DATA ROWS —

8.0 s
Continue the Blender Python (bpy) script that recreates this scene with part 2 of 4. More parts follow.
...
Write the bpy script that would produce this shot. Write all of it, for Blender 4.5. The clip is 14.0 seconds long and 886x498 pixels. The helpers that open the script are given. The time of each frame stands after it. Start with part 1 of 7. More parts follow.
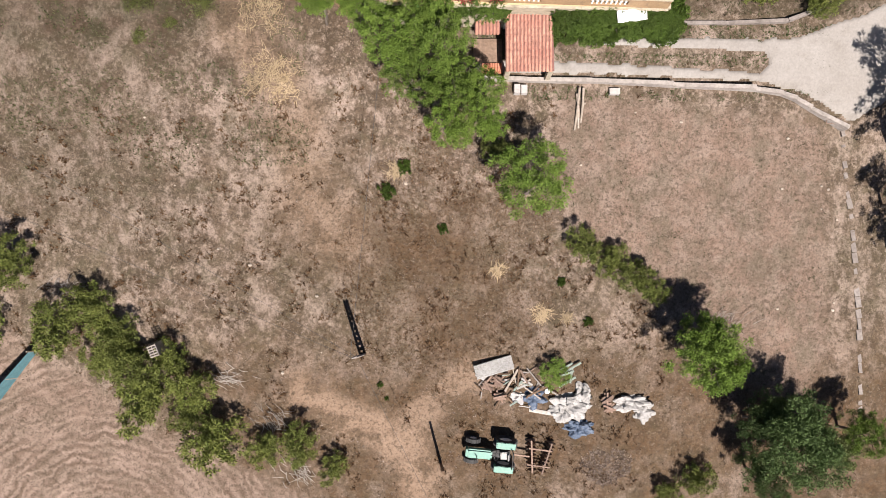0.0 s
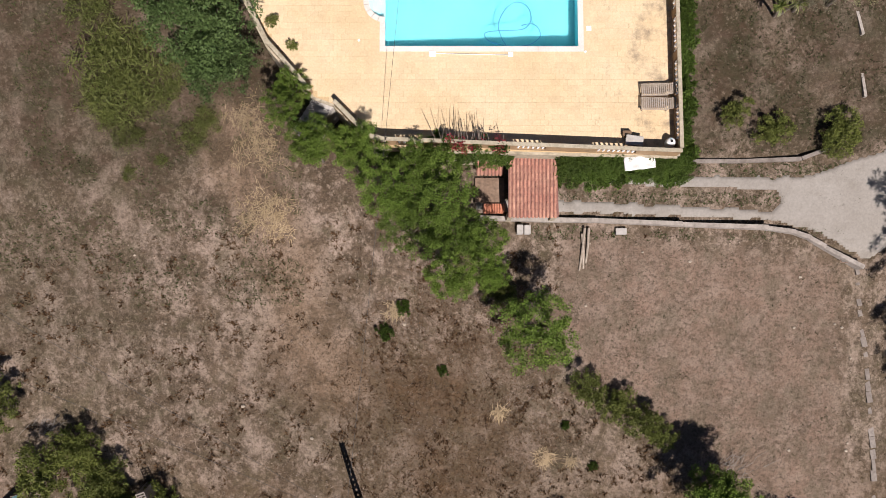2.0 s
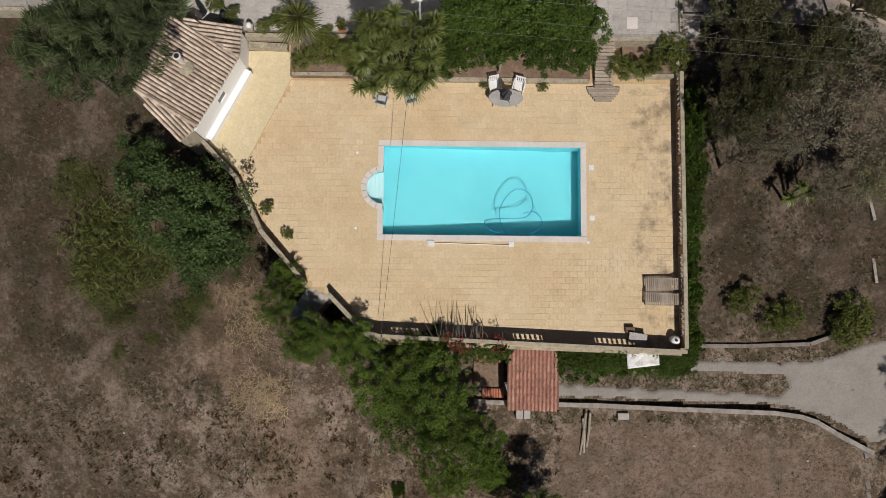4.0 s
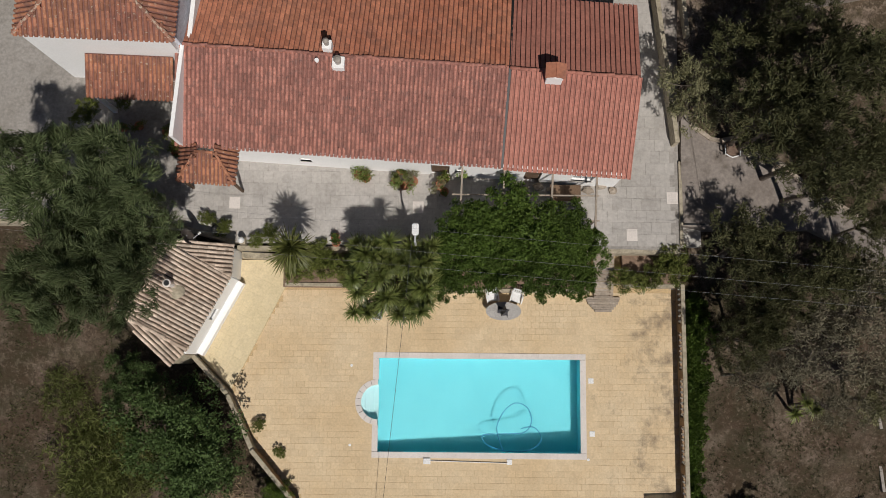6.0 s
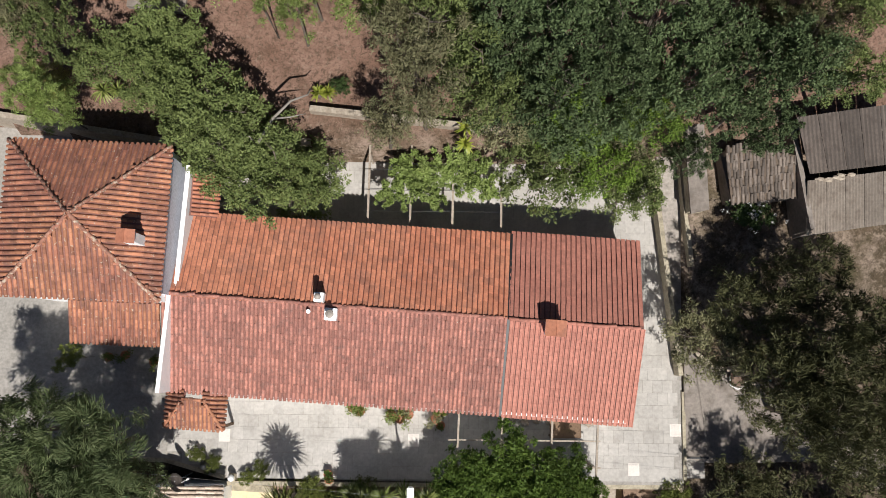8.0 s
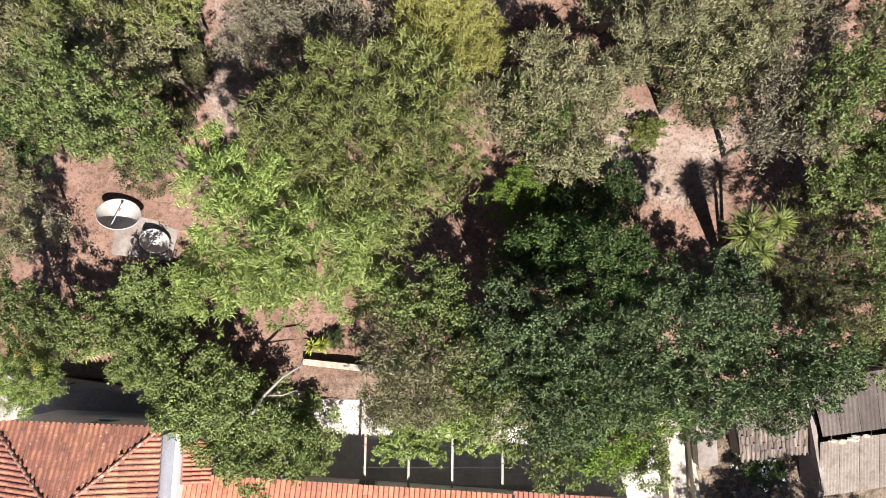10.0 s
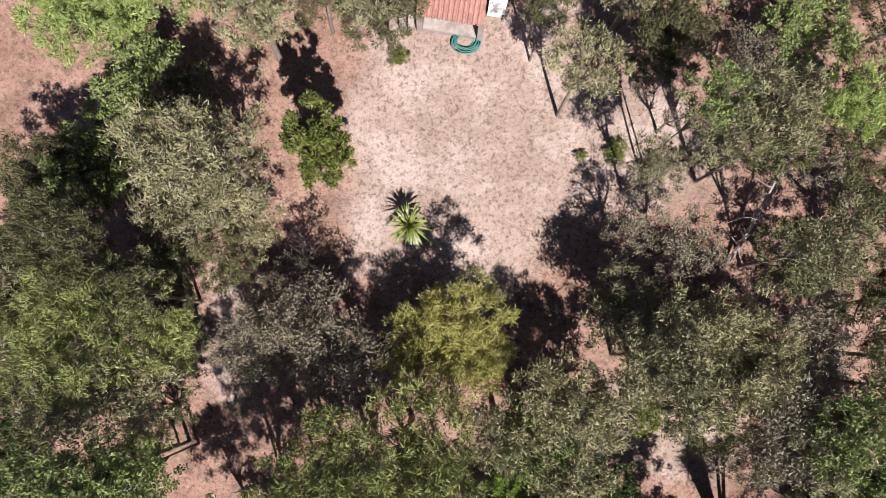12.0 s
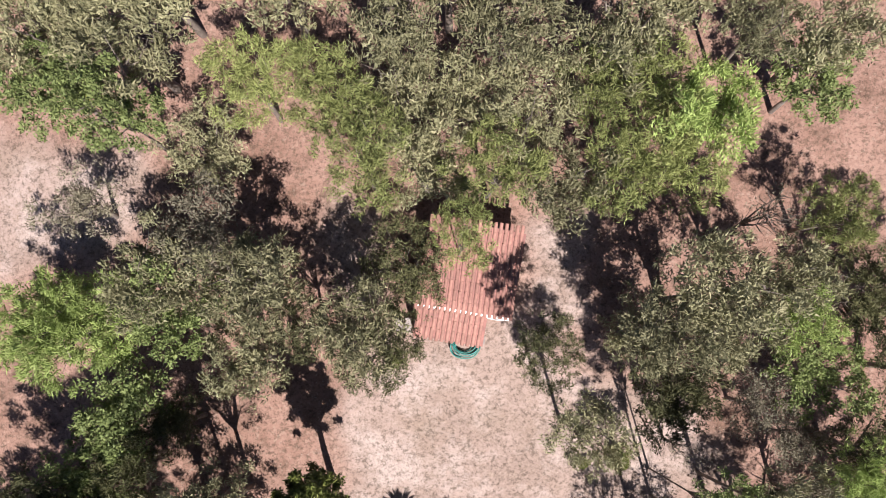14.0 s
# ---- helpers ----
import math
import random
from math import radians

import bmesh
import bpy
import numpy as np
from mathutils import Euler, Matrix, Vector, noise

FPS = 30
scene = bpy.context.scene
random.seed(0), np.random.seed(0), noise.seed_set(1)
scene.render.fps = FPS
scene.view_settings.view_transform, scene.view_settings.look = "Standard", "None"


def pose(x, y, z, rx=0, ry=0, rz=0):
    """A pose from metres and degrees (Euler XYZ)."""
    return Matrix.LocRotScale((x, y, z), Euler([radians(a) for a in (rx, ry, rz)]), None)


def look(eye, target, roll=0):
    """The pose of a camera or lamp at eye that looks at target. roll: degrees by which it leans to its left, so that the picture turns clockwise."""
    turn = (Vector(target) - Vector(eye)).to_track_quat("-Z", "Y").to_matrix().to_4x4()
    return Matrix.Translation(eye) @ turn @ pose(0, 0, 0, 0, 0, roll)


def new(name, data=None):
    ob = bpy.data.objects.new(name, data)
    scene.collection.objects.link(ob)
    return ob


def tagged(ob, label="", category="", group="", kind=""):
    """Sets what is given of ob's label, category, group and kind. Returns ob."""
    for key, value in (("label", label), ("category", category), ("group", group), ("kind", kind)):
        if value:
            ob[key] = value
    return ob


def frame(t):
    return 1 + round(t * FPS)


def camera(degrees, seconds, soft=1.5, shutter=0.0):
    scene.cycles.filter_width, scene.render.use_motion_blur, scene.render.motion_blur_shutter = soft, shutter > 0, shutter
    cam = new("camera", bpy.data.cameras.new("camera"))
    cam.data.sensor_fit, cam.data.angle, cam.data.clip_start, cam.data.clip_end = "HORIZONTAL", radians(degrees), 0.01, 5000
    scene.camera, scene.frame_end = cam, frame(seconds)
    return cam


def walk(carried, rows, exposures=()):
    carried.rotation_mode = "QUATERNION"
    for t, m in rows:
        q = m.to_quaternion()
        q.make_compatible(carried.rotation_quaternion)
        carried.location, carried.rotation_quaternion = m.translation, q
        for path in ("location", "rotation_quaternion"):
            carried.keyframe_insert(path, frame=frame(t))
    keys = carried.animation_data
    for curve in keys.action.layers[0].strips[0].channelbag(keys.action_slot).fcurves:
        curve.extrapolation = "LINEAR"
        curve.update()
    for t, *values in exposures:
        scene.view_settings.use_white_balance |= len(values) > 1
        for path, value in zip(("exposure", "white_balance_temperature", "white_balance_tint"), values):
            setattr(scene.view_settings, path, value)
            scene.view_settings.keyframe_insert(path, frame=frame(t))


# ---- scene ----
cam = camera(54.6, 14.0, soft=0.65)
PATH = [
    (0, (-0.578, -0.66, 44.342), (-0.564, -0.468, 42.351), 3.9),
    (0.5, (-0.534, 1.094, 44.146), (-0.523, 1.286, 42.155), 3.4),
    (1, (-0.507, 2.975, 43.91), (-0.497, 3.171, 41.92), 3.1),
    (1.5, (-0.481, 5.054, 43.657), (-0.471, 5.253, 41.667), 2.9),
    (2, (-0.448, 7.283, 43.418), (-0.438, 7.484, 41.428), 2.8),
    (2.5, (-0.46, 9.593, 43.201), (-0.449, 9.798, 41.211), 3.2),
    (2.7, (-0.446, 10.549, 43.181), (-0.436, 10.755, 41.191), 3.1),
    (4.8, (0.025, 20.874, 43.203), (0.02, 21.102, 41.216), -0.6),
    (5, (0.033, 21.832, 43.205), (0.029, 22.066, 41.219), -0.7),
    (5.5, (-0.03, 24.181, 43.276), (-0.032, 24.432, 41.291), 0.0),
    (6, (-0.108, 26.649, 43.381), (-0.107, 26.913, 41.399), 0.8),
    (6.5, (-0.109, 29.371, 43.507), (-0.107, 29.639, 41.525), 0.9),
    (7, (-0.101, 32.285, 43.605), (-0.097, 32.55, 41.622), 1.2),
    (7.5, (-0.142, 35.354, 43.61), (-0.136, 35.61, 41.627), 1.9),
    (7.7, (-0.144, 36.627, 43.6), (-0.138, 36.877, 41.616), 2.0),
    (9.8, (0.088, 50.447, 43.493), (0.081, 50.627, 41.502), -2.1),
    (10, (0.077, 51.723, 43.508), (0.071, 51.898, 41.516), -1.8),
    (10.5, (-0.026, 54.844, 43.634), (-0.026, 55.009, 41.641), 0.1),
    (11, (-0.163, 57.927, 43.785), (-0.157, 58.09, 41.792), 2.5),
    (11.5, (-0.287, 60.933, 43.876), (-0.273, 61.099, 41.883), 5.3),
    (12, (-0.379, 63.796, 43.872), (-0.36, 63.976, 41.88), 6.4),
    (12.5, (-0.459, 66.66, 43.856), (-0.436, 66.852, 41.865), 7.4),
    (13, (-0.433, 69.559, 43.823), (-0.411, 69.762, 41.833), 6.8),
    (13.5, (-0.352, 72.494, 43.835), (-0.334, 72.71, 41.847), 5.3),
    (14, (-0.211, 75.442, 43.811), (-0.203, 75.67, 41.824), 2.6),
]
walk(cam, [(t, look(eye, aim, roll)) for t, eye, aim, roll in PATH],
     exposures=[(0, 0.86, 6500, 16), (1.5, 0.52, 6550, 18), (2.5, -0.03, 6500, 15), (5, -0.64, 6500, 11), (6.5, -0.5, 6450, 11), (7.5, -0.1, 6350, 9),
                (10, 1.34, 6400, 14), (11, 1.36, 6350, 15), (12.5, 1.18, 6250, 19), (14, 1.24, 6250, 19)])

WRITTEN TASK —
Exactly how many lines of the listing above contain the string "category"? Give no more than the number.

SOLUTION —
3